→ **Written exercise**:
Transcribe the listing in full, excluding any pictures.

#### Data ####

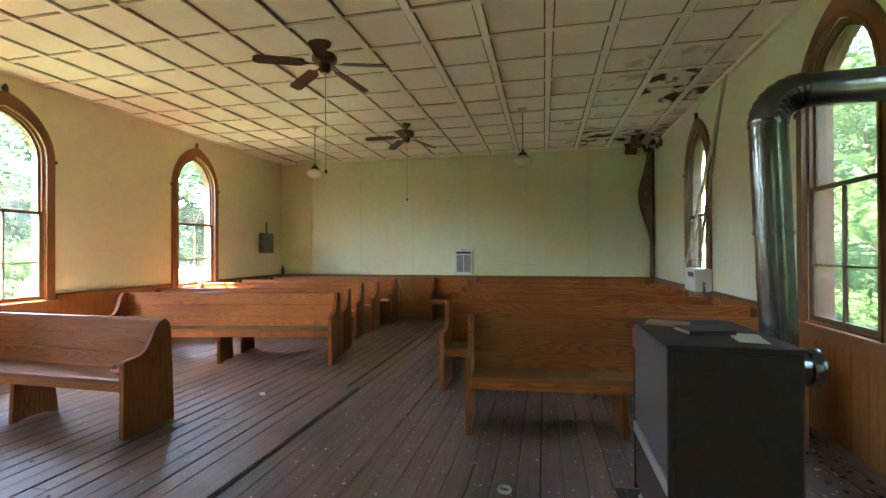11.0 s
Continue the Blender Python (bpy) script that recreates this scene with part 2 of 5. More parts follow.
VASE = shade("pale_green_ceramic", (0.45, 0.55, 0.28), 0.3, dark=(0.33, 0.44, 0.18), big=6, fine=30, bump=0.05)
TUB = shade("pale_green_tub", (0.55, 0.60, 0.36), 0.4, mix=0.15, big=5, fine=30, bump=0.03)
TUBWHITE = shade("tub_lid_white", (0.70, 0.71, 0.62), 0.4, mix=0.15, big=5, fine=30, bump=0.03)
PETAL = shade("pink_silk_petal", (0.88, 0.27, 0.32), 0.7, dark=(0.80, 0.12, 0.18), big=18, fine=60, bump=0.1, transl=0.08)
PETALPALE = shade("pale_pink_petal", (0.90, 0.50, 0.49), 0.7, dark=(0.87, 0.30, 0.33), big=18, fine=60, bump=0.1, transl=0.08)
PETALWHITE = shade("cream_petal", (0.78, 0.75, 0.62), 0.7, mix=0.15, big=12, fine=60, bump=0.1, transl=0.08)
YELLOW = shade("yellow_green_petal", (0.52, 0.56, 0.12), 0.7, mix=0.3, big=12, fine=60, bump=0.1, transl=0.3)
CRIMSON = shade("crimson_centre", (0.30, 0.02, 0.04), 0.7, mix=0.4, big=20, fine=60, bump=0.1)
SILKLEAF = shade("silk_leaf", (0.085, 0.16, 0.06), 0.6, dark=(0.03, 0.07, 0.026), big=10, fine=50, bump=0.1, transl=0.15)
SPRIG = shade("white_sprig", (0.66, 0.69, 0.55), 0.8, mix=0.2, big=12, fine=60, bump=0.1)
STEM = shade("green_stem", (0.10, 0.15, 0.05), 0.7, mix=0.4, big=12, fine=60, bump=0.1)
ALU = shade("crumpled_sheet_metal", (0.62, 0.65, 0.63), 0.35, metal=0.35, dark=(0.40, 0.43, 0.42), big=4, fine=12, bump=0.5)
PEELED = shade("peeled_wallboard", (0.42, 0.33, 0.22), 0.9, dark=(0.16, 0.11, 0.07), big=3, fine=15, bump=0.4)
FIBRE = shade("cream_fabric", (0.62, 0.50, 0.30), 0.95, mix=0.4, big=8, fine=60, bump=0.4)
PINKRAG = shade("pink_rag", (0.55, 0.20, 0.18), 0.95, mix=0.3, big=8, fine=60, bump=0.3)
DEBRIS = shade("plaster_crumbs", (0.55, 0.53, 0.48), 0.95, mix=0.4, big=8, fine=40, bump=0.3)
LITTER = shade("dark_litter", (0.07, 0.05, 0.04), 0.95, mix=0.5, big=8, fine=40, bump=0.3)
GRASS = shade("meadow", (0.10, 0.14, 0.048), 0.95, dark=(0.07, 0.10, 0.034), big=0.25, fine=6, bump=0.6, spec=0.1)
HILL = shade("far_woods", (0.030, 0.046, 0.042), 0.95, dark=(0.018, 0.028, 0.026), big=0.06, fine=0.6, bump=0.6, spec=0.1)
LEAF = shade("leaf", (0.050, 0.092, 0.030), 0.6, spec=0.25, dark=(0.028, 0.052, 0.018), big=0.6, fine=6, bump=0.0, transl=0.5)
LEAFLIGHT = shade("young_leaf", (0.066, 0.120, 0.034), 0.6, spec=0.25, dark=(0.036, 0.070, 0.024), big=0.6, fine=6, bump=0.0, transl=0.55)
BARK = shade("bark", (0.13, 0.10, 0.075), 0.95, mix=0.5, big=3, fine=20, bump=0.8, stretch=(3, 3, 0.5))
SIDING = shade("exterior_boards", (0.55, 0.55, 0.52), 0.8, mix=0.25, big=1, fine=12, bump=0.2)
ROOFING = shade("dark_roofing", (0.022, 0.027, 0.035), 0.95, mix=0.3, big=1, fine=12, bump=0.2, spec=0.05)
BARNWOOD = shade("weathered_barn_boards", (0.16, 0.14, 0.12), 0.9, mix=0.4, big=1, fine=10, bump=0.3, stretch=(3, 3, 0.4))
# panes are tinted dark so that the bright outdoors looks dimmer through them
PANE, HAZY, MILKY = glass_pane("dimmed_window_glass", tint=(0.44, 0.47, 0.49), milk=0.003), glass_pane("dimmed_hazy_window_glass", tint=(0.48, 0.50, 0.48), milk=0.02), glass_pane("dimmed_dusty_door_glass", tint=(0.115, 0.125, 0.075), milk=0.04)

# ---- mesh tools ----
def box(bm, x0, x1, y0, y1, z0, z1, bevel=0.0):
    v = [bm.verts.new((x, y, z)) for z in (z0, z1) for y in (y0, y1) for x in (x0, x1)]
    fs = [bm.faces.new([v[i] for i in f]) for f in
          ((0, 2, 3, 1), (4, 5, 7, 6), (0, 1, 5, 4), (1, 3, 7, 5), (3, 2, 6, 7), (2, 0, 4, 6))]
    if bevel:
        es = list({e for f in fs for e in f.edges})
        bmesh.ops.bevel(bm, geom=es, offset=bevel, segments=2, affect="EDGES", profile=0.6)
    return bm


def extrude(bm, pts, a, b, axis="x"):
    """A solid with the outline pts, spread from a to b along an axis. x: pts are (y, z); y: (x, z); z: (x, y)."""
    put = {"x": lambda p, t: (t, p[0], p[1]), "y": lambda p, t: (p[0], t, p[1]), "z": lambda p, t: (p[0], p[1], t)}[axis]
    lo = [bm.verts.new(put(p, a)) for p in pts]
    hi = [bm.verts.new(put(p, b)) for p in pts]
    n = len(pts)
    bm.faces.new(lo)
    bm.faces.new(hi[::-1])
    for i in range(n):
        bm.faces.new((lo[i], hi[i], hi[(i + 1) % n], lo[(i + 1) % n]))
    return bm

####

→ **Exercise answer**:
11.0 s
Continue the Blender Python (bpy) script that recreates this scene with part 2 of 5. More parts follow.
VASE = shade("pale_green_ceramic", (0.45, 0.55, 0.28), 0.3, dark=(0.33, 0.44, 0.18), big=6, fine=30, bump=0.05)
TUB = shade("pale_green_tub", (0.55, 0.60, 0.36), 0.4, mix=0.15, big=5, fine=30, bump=0.03)
TUBWHITE = shade("tub_lid_white", (0.70, 0.71, 0.62), 0.4, mix=0.15, big=5, fine=30, bump=0.03)
PETAL = shade("pink_silk_petal", (0.88, 0.27, 0.32), 0.7, dark=(0.80, 0.12, 0.18), big=18, fine=60, bump=0.1, transl=0.08)
PETALPALE = shade("pale_pink_petal", (0.90, 0.50, 0.49), 0.7, dark=(0.87, 0.30, 0.33), big=18, fine=60, bump=0.1, transl=0.08)
PETALWHITE = shade("cream_petal", (0.78, 0.75, 0.62), 0.7, mix=0.15, big=12, fine=60, bump=0.1, transl=0.08)
YELLOW = shade("yellow_green_petal", (0.52, 0.56, 0.12), 0.7, mix=0.3, big=12, fine=60, bump=0.1, transl=0.3)
CRIMSON = shade("crimson_centre", (0.30, 0.02, 0.04), 0.7, mix=0.4, big=20, fine=60, bump=0.1)
SILKLEAF = shade("silk_leaf", (0.085, 0.16, 0.06), 0.6, dark=(0.03, 0.07, 0.026), big=10, fine=50, bump=0.1, transl=0.15)
SPRIG = shade("white_sprig", (0.66, 0.69, 0.55), 0.8, mix=0.2, big=12, fine=60, bump=0.1)
STEM = shade("green_stem", (0.10, 0.15, 0.05), 0.7, mix=0.4, big=12, fine=60, bump=0.1)
ALU = shade("crumpled_sheet_metal", (0.62, 0.65, 0.63), 0.35, metal=0.35, dark=(0.40, 0.43, 0.42), big=4, fine=12, bump=0.5)
PEELED = shade("peeled_wallboard", (0.42, 0.33, 0.22), 0.9, dark=(0.16, 0.11, 0.07), big=3, fine=15, bump=0.4)
FIBRE = shade("cream_fabric", (0.62, 0.50, 0.30), 0.95, mix=0.4, big=8, fine=60, bump=0.4)
PINKRAG = shade("pink_rag", (0.55, 0.20, 0.18), 0.95, mix=0.3, big=8, fine=60, bump=0.3)
DEBRIS = shade("plaster_crumbs", (0.55, 0.53, 0.48), 0.95, mix=0.4, big=8, fine=40, bump=0.3)
LITTER = shade("dark_litter", (0.07, 0.05, 0.04), 0.95, mix=0.5, big=8, fine=40, bump=0.3)
GRASS = shade("meadow", (0.10, 0.14, 0.048), 0.95, dark=(0.07, 0.10, 0.034), big=0.25, fine=6, bump=0.6, spec=0.1)
HILL = shade("far_woods", (0.030, 0.046, 0.042), 0.95, dark=(0.018, 0.028, 0.026), big=0.06, fine=0.6, bump=0.6, spec=0.1)
LEAF = shade("leaf", (0.050, 0.092, 0.030), 0.6, spec=0.25, dark=(0.028, 0.052, 0.018), big=0.6, fine=6, bump=0.0, transl=0.5)
LEAFLIGHT = shade("young_leaf", (0.066, 0.120, 0.034), 0.6, spec=0.25, dark=(0.036, 0.070, 0.024), big=0.6, fine=6, bump=0.0, transl=0.55)
BARK = shade("bark", (0.13, 0.10, 0.075), 0.95, mix=0.5, big=3, fine=20, bump=0.8, stretch=(3, 3, 0.5))
SIDING = shade("exterior_boards", (0.55, 0.55, 0.52), 0.8, mix=0.25, big=1, fine=12, bump=0.2)
ROOFING = shade("dark_roofing", (0.022, 0.027, 0.035), 0.95, mix=0.3, big=1, fine=12, bump=0.2, spec=0.05)
BARNWOOD = shade("weathered_barn_boards", (0.16, 0.14, 0.12), 0.9, mix=0.4, big=1, fine=10, bump=0.3, stretch=(3, 3, 0.4))
# panes are tinted dark so that the bright outdoors looks dimmer through them
PANE, HAZY, MILKY = glass_pane("dimmed_window_glass", tint=(0.44, 0.47, 0.49), milk=0.003), glass_pane("dimmed_hazy_window_glass", tint=(0.48, 0.50, 0.48), milk=0.02), glass_pane("dimmed_dusty_door_glass", tint=(0.115, 0.125, 0.075), milk=0.04)

# ---- mesh tools ----
def box(bm, x0, x1, y0, y1, z0, z1, bevel=0.0):
    v = [bm.verts.new((x, y, z)) for z in (z0, z1) for y in (y0, y1) for x in (x0, x1)]
    fs = [bm.faces.new([v[i] for i in f]) for f in
          ((0, 2, 3, 1), (4, 5, 7, 6), (0, 1, 5, 4), (1, 3, 7, 5), (3, 2, 6, 7), (2, 0, 4, 6))]
    if bevel:
        es = list({e for f in fs for e in f.edges})
        bmesh.ops.bevel(bm, geom=es, offset=bevel, segments=2, affect="EDGES", profile=0.6)
    return bm


def extrude(bm, pts, a, b, axis="x"):
    """A solid with the outline pts, spread from a to b along an axis. x: pts are (y, z); y: (x, z); z: (x, y)."""
    put = {"x": lambda p, t: (t, p[0], p[1]), "y": lambda p, t: (p[0], t, p[1]), "z": lambda p, t: (p[0], p[1], t)}[axis]
    lo = [bm.verts.new(put(p, a)) for p in pts]
    hi = [bm.verts.new(put(p, b)) for p in pts]
    n = len(pts)
    bm.faces.new(lo)
    bm.faces.new(hi[::-1])
    for i in range(n):
        bm.faces.new((lo[i], hi[i], hi[(i + 1) % n], lo[(i + 1) % n]))
    return bm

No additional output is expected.